Combinatorics of Experimental Design
- Author: Anne Penfold Street, Deborah Street
- Language: English
- Genre: Mathematics
- Publisher: Oxford University Press
- Publication date: 1987

= Combinatorics of Experimental Design =

1987 mathematics textbook

Combinatorics of Experimental Design is a textbook on the design of experiments, a subject that connects applications in statistics to the theory of combinatorial mathematics. It was written by mathematician Anne Penfold Street and her daughter, statistician Deborah Street, and published in 1987 by the Oxford University Press under their Clarendon Press imprint.

==Topics==
The book has 15 chapters. Its introductory chapter covers the history and applications of experimental designs, it has five chapters on balanced incomplete block designs and their existence, and three on Latin squares and mutually orthogonal Latin squares. Other chapters cover resolvable block designs, finite geometry, symmetric and asymmetric factorial designs, and partially balanced incomplete block designs.

After this standard material, the remaining two chapters cover less-standard material. The penultimate chapter covers miscellaneous types of designs including circular block designs, incomplete Latin squares, and serially balanced sequences. The final chapter describes specialized designs for agricultural applications. The coverage of the topics in the book includes examples, clearly written proofs, historical references, and exercises for students.
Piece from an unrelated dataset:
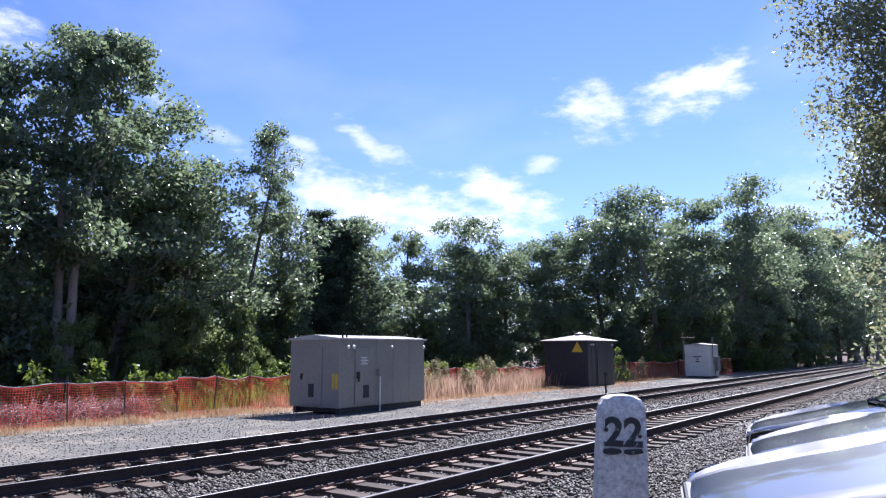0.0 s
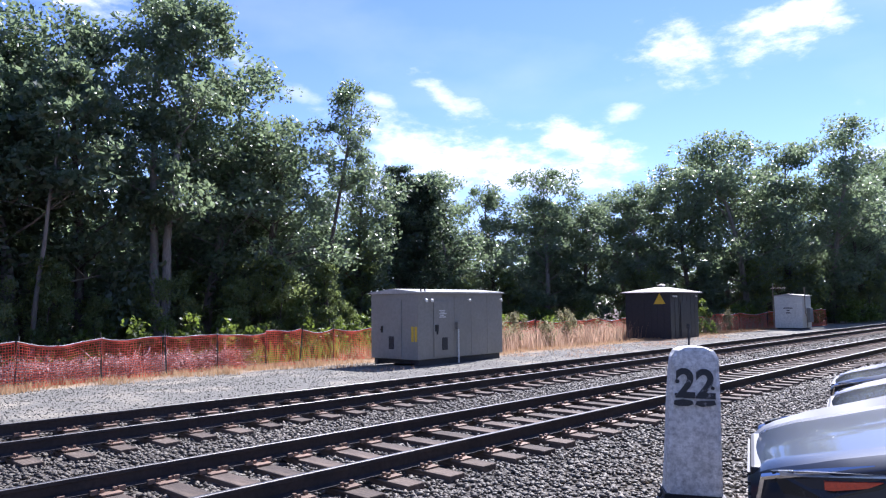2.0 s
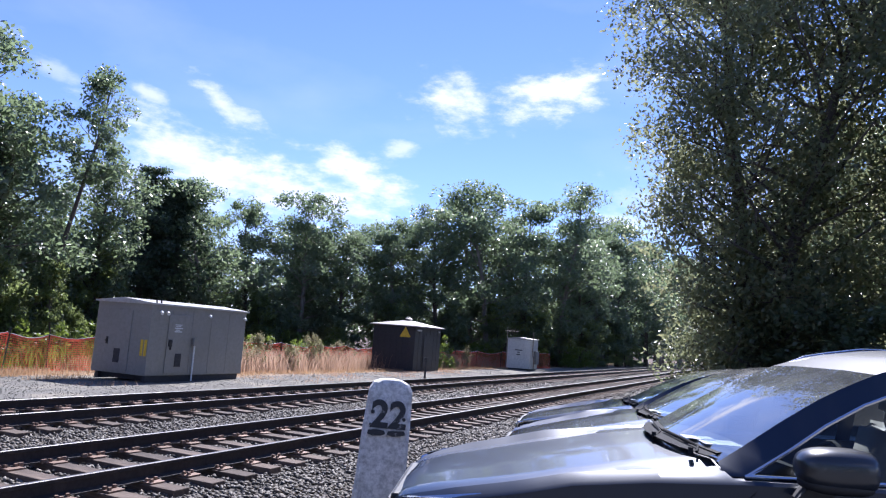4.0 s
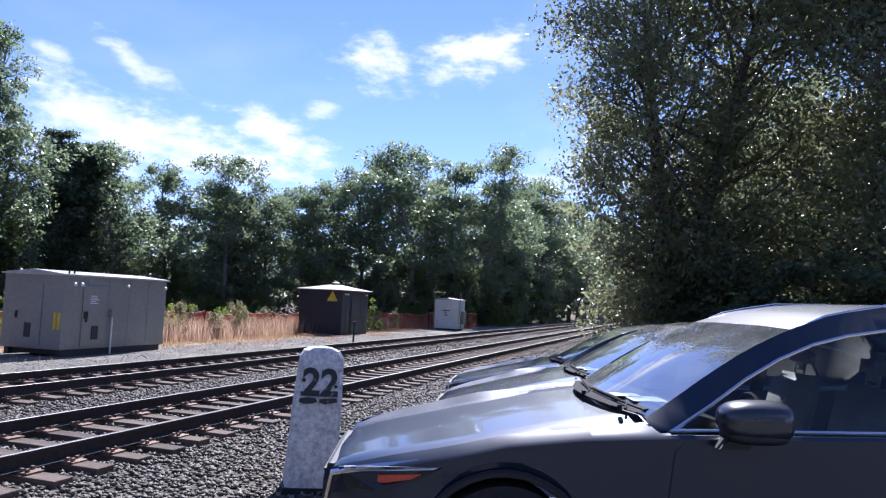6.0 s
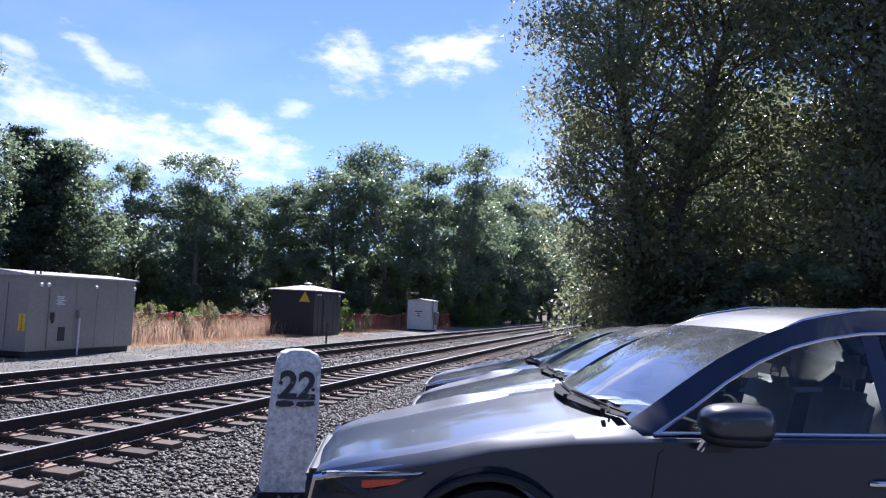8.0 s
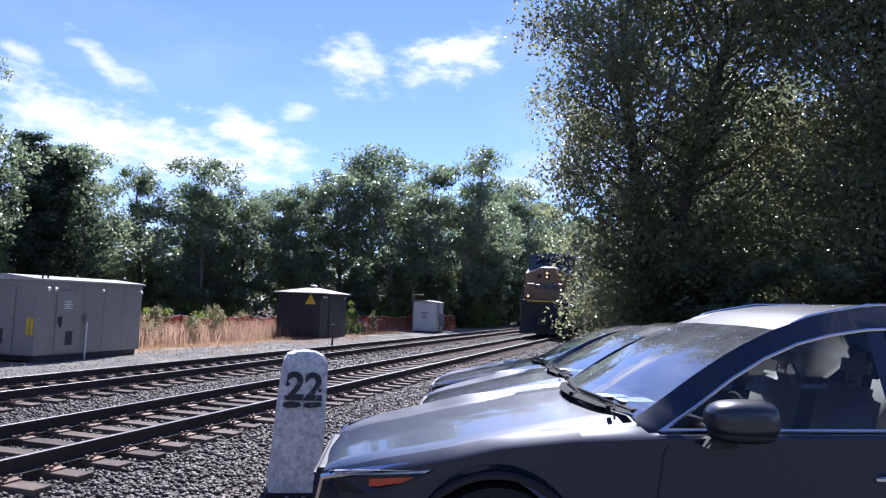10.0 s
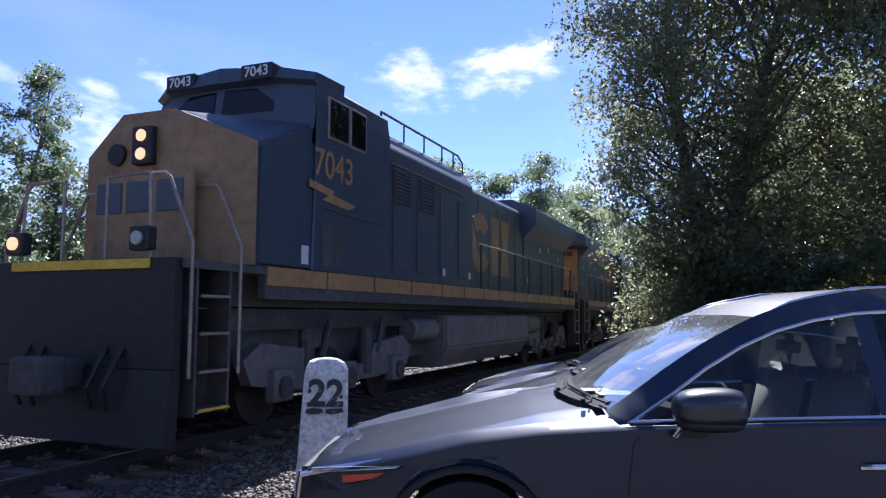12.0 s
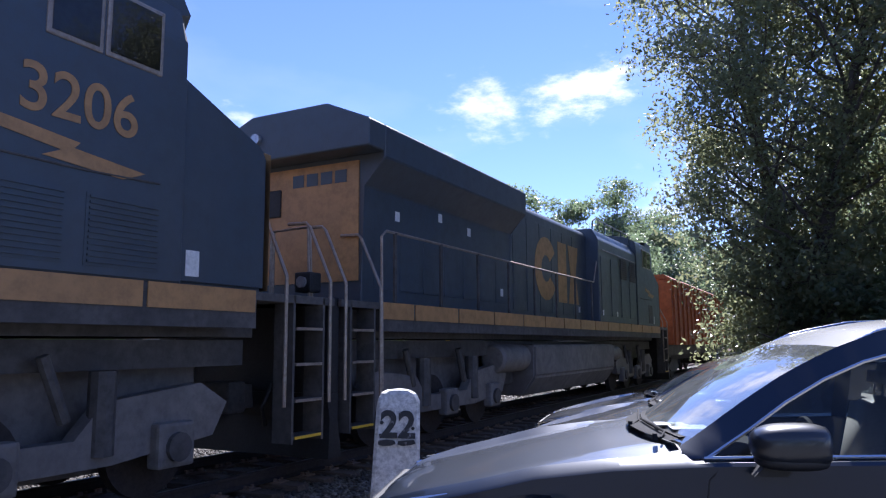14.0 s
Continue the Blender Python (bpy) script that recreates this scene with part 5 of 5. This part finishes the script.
            cyl(bm, (sgn * 1.0, e * (E + 0.2), D + 0.24), (sgn * 1.0, e * (E + 0.235), D + 0.24), 0.08, n=20)
            part("ditch_light", bm, M_HEAD if lit and e < 0 and sgn < 0 else M_LENS, dl)
        bm = bmesh.new()
        box(bm, -1.1, 1.1, *sorted((e * (E + 0.10), e * (E + 0.13))), D - 0.10, D + 0.01)
        part("anticlimber_stripe", bm, M_YELLOW, eng, "yellow stripe on the anticlimber")
    # tank and running gear
    bm = bmesh.new()
    box(bm, -1.0, 1.0, -10.3, 10.2, 1.35, 1.65)
    box(bm, -0.9, 0.9, -4.6, -3.3, 0.7, 1.5)
    box(bm, -0.9, 0.9, 3.5, 4.6, 0.7, 1.5)
    part("underbody", bm, M_LOCOBLK, eng)
    bm = bmesh.new()
    top = 1.0 if framed else 1.56
    prism(bm, [(-1.45, top), (1.45, top), (1.45, 0.85), (1.15, 0.42), (-1.15, 0.42), (-1.45, 0.85)], -3.3, 3.5, "y")
    bmesh.ops.bevel(bm, geom=list(bm.edges), offset=0.05, segments=2, affect="EDGES")
    part("fuel_tank", bm, M_TANK, eng, "dusty dark fuel tank")
    tanks = ((3.6, 5.1, 0.30, 1.28), (-4.6, -3.4, 0.24, 1.28))
    if framed:
        tanks += ((-2.02, -0.05, 0.31, 1.34), (0.57, 2.6, 0.31, 1.34))
    for sgn in (-1, 1):
        for y0, y1, rr, zz in tanks:
            bm = bmesh.new()
            cyl(bm, (sgn * 1.12, y0 + 0.06, zz), (sgn * 1.12, y1 - 0.06, zz), rr, n=20)
            cyl(bm, (sgn * 1.12, y0, zz), (sgn * 1.12, y0 + 0.06, zz), rr * 0.8, rr, 20)
            cyl(bm, (sgn * 1.12, y1 - 0.06, zz), (sgn * 1.12, y1, zz), rr, rr * 0.8, 20)
            air = part("air_tank", bm, M_TANK, eng, "dusty round air reservoir", smooth=True)
            air.data.set_sharp_from_angle(angle=radians(35))
    for c in (-7.2, 7.2):
        bm = bmesh.new()
        box(bm, -0.65, 0.65, c - 2.7, c + 2.7, 0.30, 1.62, 0.05)
        tr = part("truck", bm, M_TANK, eng, "dusty three-axle truck")
        for sgn in (-1, 1):
            bm = bmesh.new()
            prism(bm, [(c - 2.7, 0.95), (c - 2.3, 1.18), (c - 1.1, 1.05), (c - 0.8, 0.72), (c + 0.8, 0.72), (c + 1.1, 1.05), (c + 2.3, 1.18), (c + 2.7, 0.95), (c + 2.5, 0.6), (c + 1.2, 0.45), (c - 1.2, 0.45), (c - 2.5, 0.6)], *sorted((sgn * 0.98, sgn * 1.16)), "x")
            part("side_frame", bm, M_TANK, tr)
            for a in (-1.9, 0, 1.9):
                bm = bmesh.new()
                box(bm, *sorted((sgn * 1.1, sgn * 1.28)), c + a - 0.24, c + a + 0.24, 0.34, 0.80, 0.04)
                part("journal_box", bm, M_TANK, tr)
                bm = bmesh.new()
                cyl(bm, (sgn * 1.28, c + a, 0.55), (sgn * 1.33, c + a, 0.55), 0.15, n=14)
                part("axle_cap", bm, M_LOCOBLK, tr)
            for a in (-0.95, 0.95):
                bm = bmesh.new()
                cyl(bm, (sgn * 1.12, c + a - 0.15, 0.55), (sgn * 1.12, c + a - 0.15, 1.35), 0.13, n=10)
                part("spring", bm, M_LOCOBLK, tr)
                bm = bmesh.new()
                cyl(bm, (sgn * 1.15, c + a + 0.25, 0.9), (sgn * 1.15, c + a + 0.5, 1.5), 0.06, n=8)
                part("damper", bm, M_LOCOBLK, tr)
        for a in (-1.9, 0, 1.9):
            bm = bmesh.new()
            for sgn in (-1, 1):
                cyl(bm, (sgn * 0.70, c + a, 0.52), (sgn * 0.83, c + a, 0.52), 0.52, n=28)
            cyl(bm, (-0.7, c + a, 0.52), (0.7, c + a, 0.52), 0.1, n=10)
            part("wheelset", bm, M_RAIL, tr)
    return eng


def freight_car():
    w = empty("freight_car", Matrix.Identity(4), "orange-red steel freight car coupled behind the locomotives", "freight car")
    bm = bmesh.new()
    box(bm, -1.5, 1.5, -8.5, 8.5, 1.5, 4.3, 0.05)
    body = part("body", bm, M_ORANGE, w)
    for sgn in (-1, 1):
        for k in range(16):
            bm = bmesh.new()
            y = -8.2 + 1.09 * k
            box(bm, *sorted((sgn * 1.5, sgn * 1.58)), y - 0.06, y + 0.06, 1.5, 4.25, 0.015)
            part("rib", bm, M_ORANGE, body)
    bm = bmesh.new()
    prism(bm, [(-1.55, 4.3), (1.55, 4.3), (1.2, 4.5), (-1.2, 4.5)], -8.55, 8.55, "y")
    part("roof", bm, M_ORANGE, w)
    bm = bmesh.new()
    box(bm, -1.2, 1.2, -9.0, 9.0, 1.05, 1.5, 0.03)
    box(bm, -0.16, 0.16, -9.8, 9.8, 0.75, 1.05)
    part("underframe", bm, M_LOCOBLK, w)
    for c in (-6.5, 6.5):
        bm = bmesh.new()
        box(bm, -0.65, 0.65, c - 0.25, c + 0.25, 0.4, 1.05, 0.03)
        tr = part("truck", bm, M_LOCOBLK, w)
        for sgn in (-1, 1):
            bm = bmesh.new()
            prism(bm, [(c - 1.2, 0.55), (c - 0.5, 0.85), (c + 0.5, 0.85), (c + 1.2, 0.55), (c + 0.6, 0.35), (c - 0.6, 0.35)], *sorted((sgn * 0.95, sgn * 1.1)), "x")
            part("side_frame", bm, M_LOCOBLK, tr)
        for a in (-0.88, 0.88):
            bm = bmesh.new()
            for sgn in (-1, 1):
                cyl(bm, (sgn * 0.70, c + a, 0.46), (sgn * 0.83, c + a, 0.46), 0.46, n=24)
            cyl(bm, (-0.7, c + a, 0.46), (0.7, c + a, 0.46), 0.1, n=10)
            part("wheelset", bm, M_RAIL, tr)
    return w


TRACK_X = -0.7525
# where the leading nose corner is, second by second
NOSE = [(0.0, 228.0), (9.0, 63.2), (9.8, 48.2), (10.5, 35.1), (11.0, 25.9), (11.3, 20.1), (11.6, 14.2), (11.9, 8.1), (12.1, 3.75), (12.5, -5.30), (13.0, -16.68), (13.5, -27.7), (14.0, -38.4)]
lead = locomotive("7043", "dark blue and yellow diesel locomotive with lit headlights leading the train")
second = locomotive("3206", "dark blue diesel locomotive running cab last behind the leader", True, False, -7.62, 3.74)
third = locomotive("", "dark blue diesel locomotive, third in the train, running cab last", False, False)
wagon = freight_car()


def motions():
    """All that moves: the train on the near track."""
    for ob, back, turn in ((lead, 10.0, 0), (second, 32.85, 180), (third, 55.4, 180), (wagon, 76.6, 0)):
        walk(ob, [(t, pose(TRACK_X, y + back, 0, 0, 0, turn)) for t, y in NOSE])


motions()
==Audience and reception==
Although intended as an advanced undergraduate textbook, this book can also be used as a graduate text, or as a reference for researchers. Its main prerequisites are some knowledge of linear algebra and linear models, but some topics touch on abstract algebra and number theory as well.

Although disappointed by the omission of some topics, reviewer D. V. Chopra writes that the book "succeeds remarkably well" in connecting the separate worlds of combinatorics and statistics.
And Marshall Hall, reviewing the book, called it "very readable" and "very satisfying".

==Related books==
Other books on the combinatorics of experimental design include Statistical Design and Analysis of Experiments (John, 1971), Constructions and Combinatorial Problems in Design of Experiments (Rao, 1971), Design Theory (Beth, Jungnickel, and Lenz, 1985), and Combinatorial Theory and Statistical Design (Constantine, 1987). Compared to these, Combinatorics of Experimental Design makes the combinatorial aspects of the subjects more accessible to statisticians, and its last two chapters contain material not covered by the other books. However, it omits several other topics that were included in Rao's more comprehensive text.